● Exercise requirements
Retype everything from the line that contains "a thing with" down to the line that contains "scene.collection.objects.link(made[o])", inclusive, without altering or adding anything.
* START Dataset extract *
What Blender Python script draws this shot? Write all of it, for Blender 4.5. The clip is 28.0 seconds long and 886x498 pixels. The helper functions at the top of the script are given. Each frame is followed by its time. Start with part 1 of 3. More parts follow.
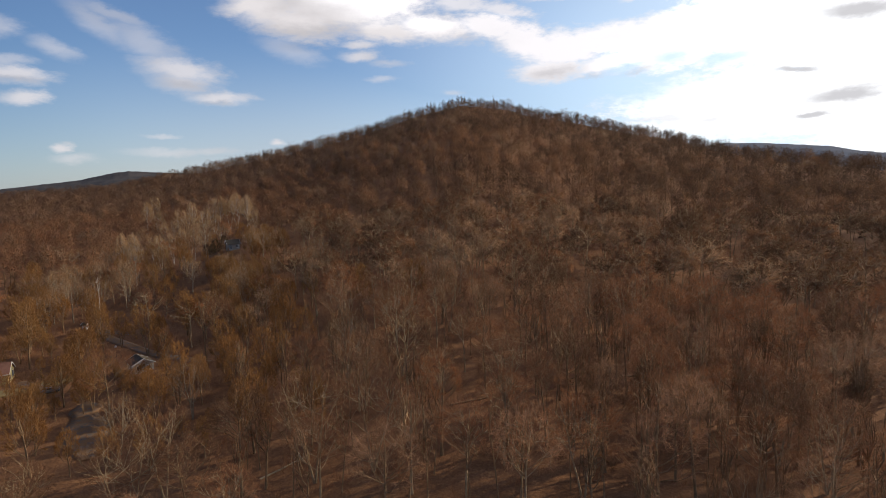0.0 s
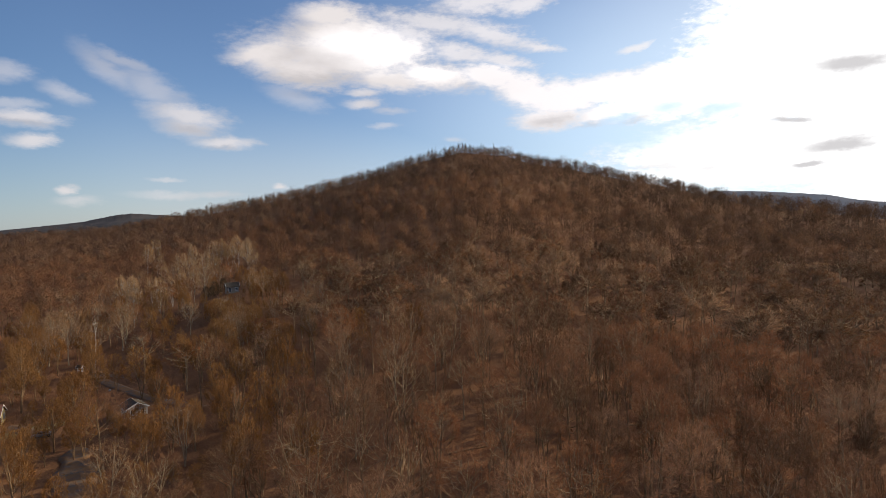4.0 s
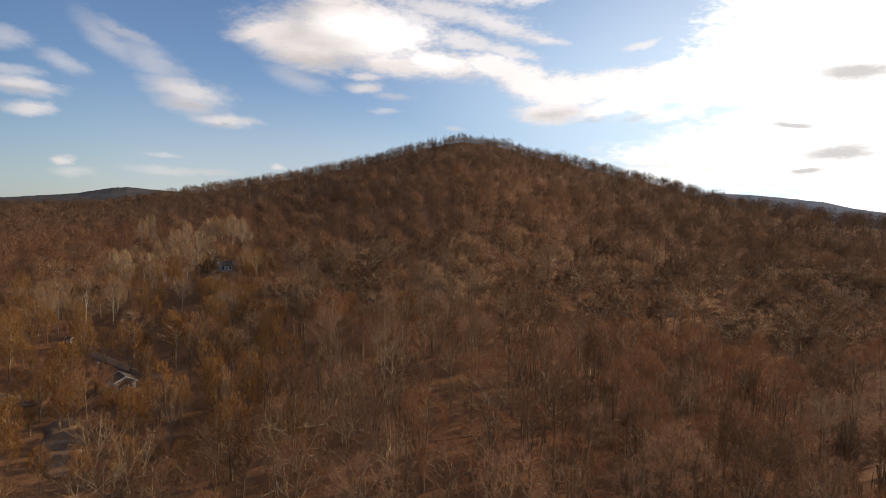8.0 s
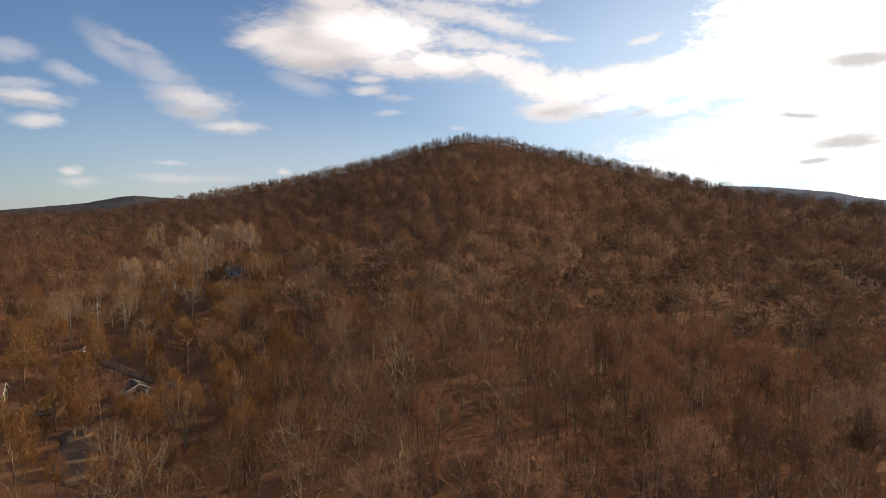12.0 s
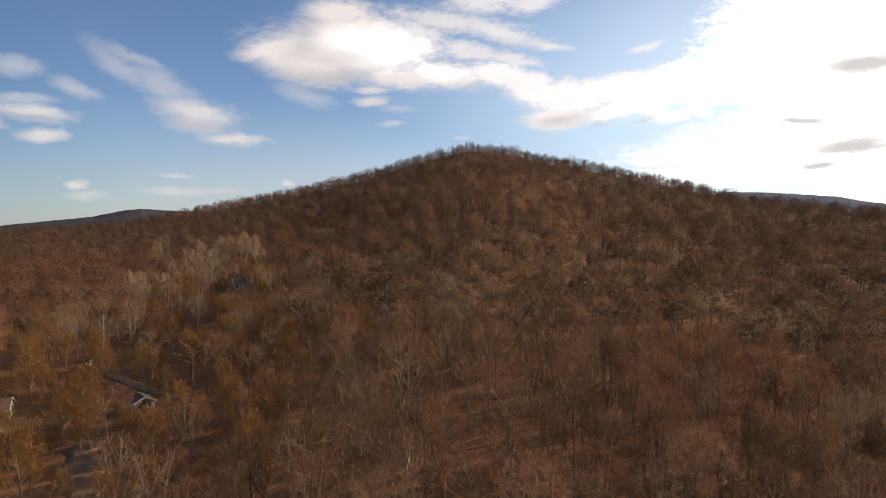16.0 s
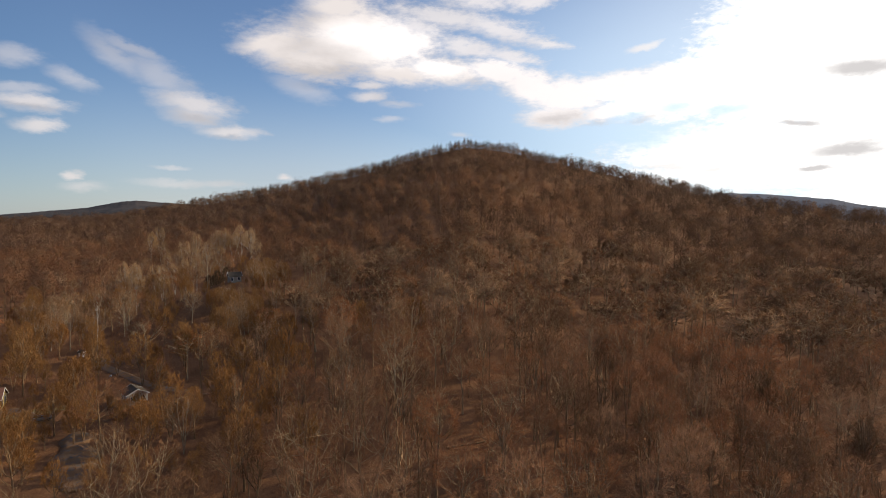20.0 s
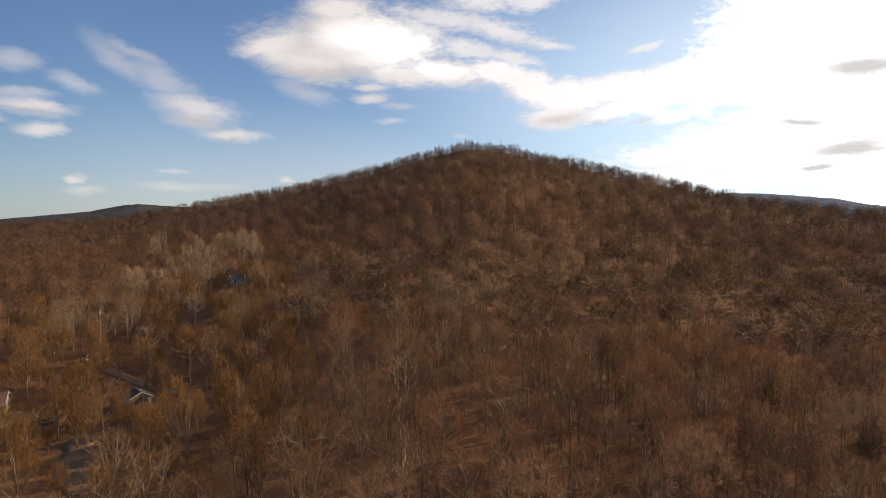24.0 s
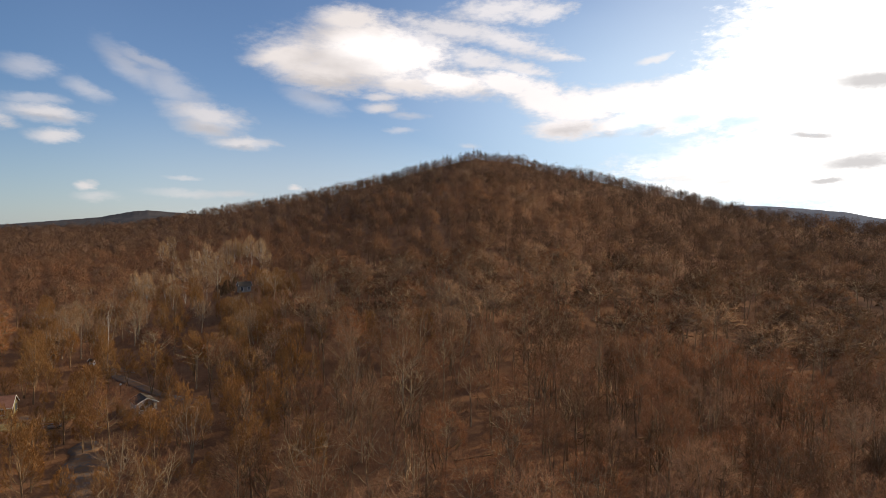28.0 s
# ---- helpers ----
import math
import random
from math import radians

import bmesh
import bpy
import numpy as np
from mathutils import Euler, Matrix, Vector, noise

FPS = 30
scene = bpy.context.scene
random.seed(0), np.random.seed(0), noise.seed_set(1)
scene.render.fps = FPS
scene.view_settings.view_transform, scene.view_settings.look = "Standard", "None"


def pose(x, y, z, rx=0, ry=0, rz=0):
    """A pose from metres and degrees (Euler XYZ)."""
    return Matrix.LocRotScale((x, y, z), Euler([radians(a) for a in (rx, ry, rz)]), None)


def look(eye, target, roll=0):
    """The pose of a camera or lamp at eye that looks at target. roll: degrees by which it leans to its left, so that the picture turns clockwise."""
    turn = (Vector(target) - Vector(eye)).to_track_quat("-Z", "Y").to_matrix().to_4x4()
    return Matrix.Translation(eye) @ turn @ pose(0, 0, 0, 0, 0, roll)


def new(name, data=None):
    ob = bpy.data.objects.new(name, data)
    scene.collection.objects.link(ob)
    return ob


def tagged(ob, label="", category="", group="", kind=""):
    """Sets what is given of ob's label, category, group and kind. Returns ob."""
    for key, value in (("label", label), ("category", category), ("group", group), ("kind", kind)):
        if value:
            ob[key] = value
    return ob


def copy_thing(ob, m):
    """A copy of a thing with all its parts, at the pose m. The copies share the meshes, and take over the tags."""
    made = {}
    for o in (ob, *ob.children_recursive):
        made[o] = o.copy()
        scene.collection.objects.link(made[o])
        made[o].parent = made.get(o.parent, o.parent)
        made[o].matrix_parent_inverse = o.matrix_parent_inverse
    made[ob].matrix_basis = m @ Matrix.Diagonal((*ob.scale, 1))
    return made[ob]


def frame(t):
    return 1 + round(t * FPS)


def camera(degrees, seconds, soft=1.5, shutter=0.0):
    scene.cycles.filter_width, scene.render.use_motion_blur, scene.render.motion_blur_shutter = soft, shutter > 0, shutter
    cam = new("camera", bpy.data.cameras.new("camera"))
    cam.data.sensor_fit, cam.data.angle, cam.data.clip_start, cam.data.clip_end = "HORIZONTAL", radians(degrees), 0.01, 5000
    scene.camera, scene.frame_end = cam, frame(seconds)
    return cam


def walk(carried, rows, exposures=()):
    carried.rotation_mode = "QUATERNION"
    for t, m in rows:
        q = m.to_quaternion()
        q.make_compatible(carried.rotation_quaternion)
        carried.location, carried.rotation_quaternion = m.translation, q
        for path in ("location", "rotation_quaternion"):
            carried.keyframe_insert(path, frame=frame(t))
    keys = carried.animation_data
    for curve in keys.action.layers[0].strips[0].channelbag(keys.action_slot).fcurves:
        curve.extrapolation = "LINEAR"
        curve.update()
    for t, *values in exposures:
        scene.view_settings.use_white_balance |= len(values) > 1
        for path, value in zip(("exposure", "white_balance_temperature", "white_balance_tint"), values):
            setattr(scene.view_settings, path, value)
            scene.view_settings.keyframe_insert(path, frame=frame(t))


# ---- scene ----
* END Dataset extract *
● Written solution
    """A copy of a thing with all its parts, at the pose m. The copies share the meshes, and take over the tags."""
    made = {}
    for o in (ob, *ob.children_recursive):
        made[o] = o.copy()
        scene.collection.objects.link(made[o])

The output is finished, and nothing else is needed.